**** AVAILABLE DATA ****

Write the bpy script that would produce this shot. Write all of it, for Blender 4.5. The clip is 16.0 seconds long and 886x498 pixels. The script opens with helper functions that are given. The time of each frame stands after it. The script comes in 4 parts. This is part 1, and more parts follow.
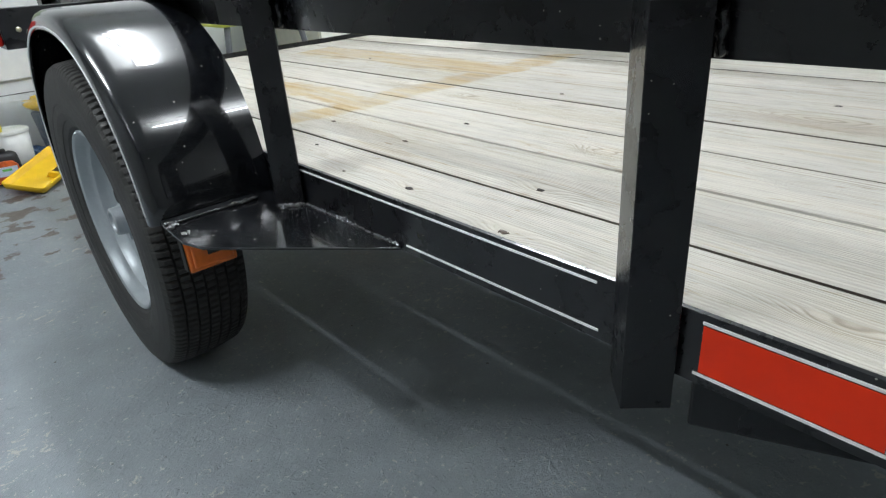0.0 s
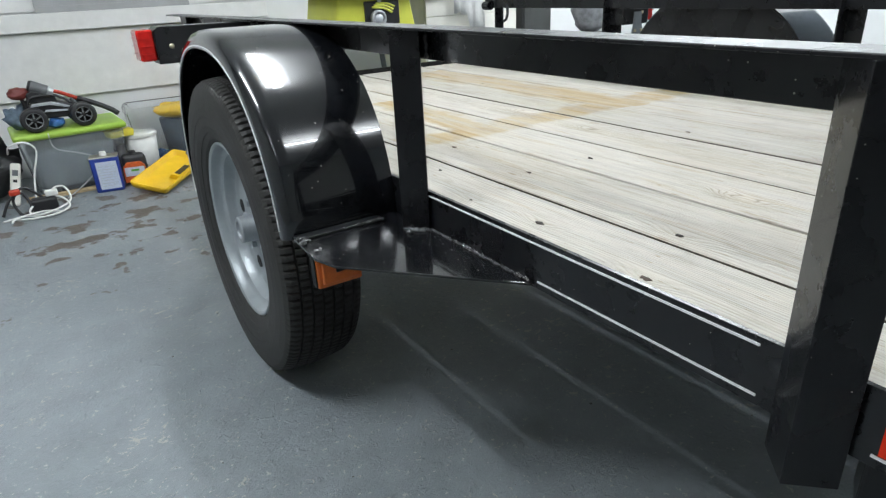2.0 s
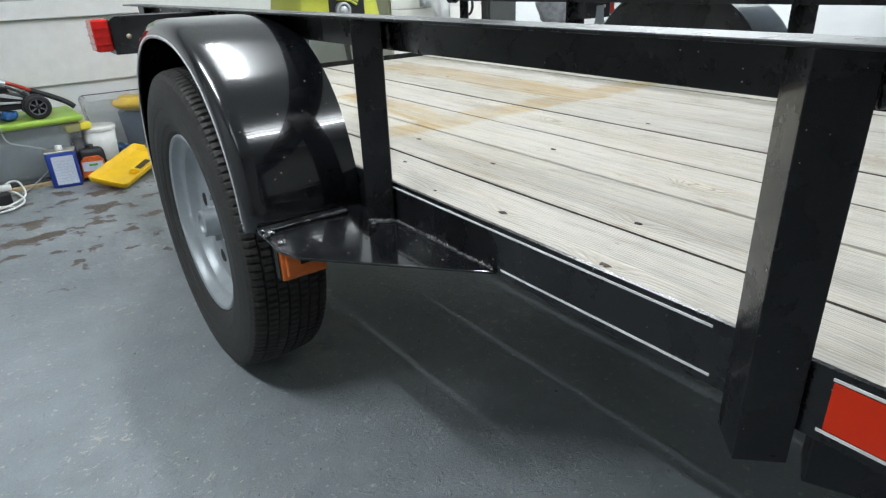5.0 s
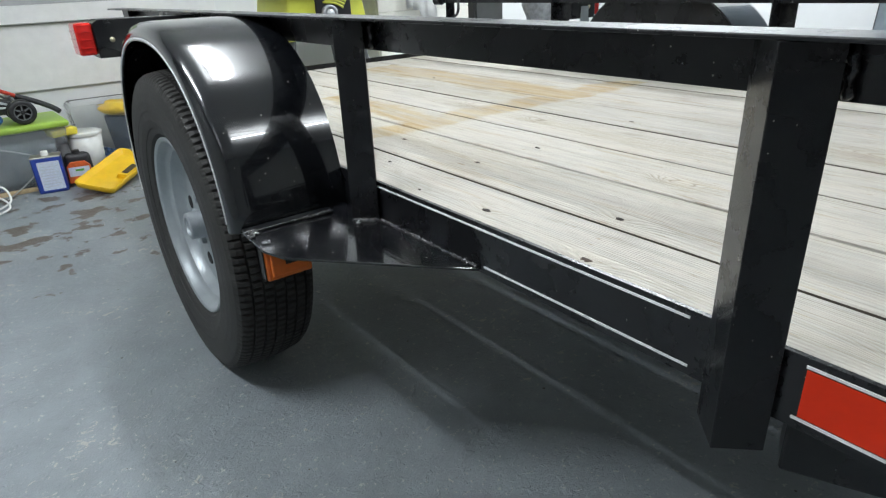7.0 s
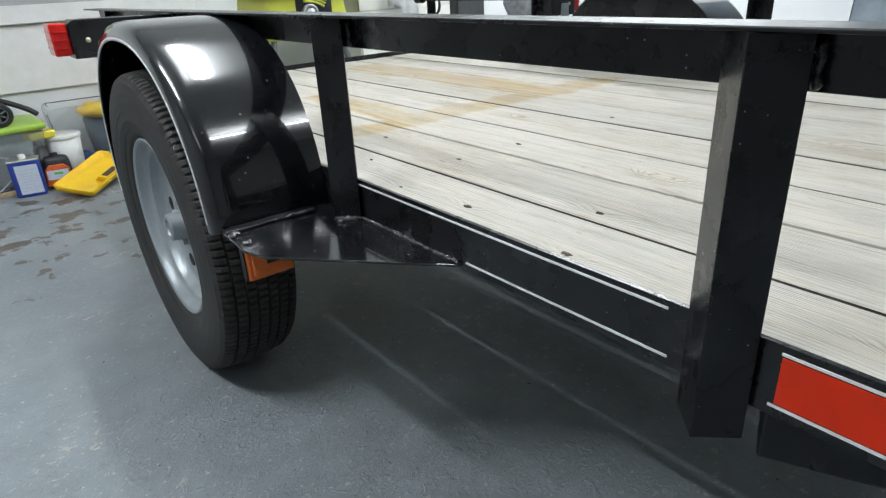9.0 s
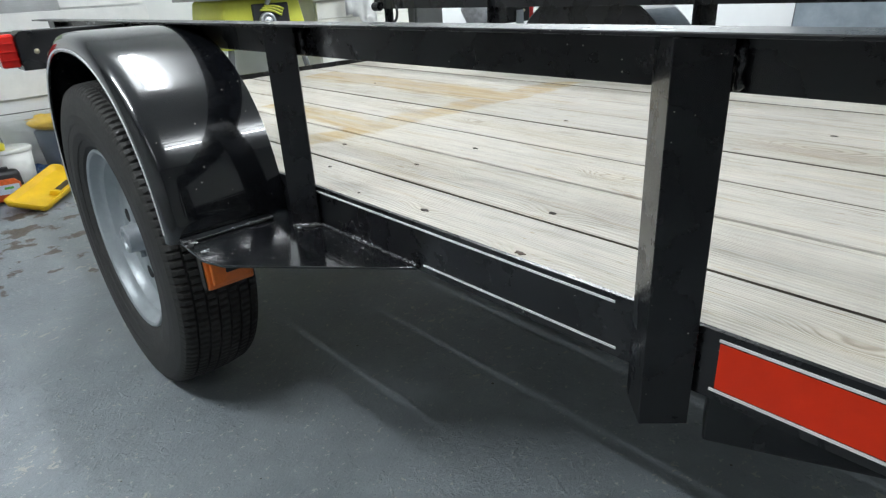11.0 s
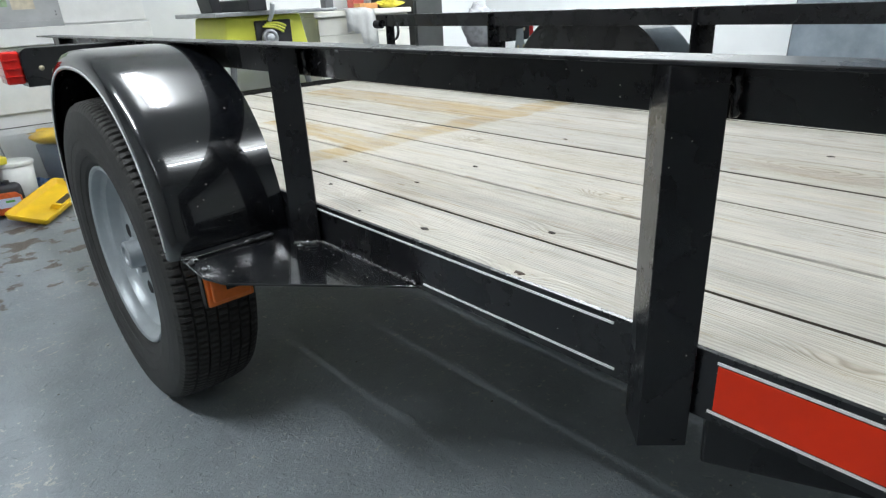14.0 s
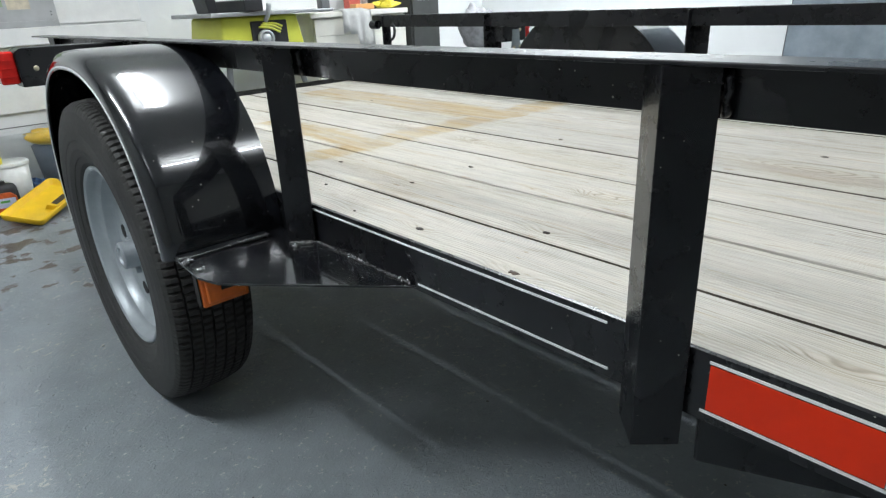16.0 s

****

> _EXERCISE DIRECTIONS_: Copy out each line exactly, without the pictures.

> _SOLUTION TO THE EXERCISE_:
Write the bpy script that would produce this shot. Write all of it, for Blender 4.5. The clip is 16.0 seconds long and 886x498 pixels. The script opens with helper functions that are given. The time of each frame stands after it. The script comes in 4 parts. This is part 1, and more parts follow.
0.0 s
2.0 s
5.0 s
7.0 s
9.0 s
11.0 s
14.0 s
16.0 s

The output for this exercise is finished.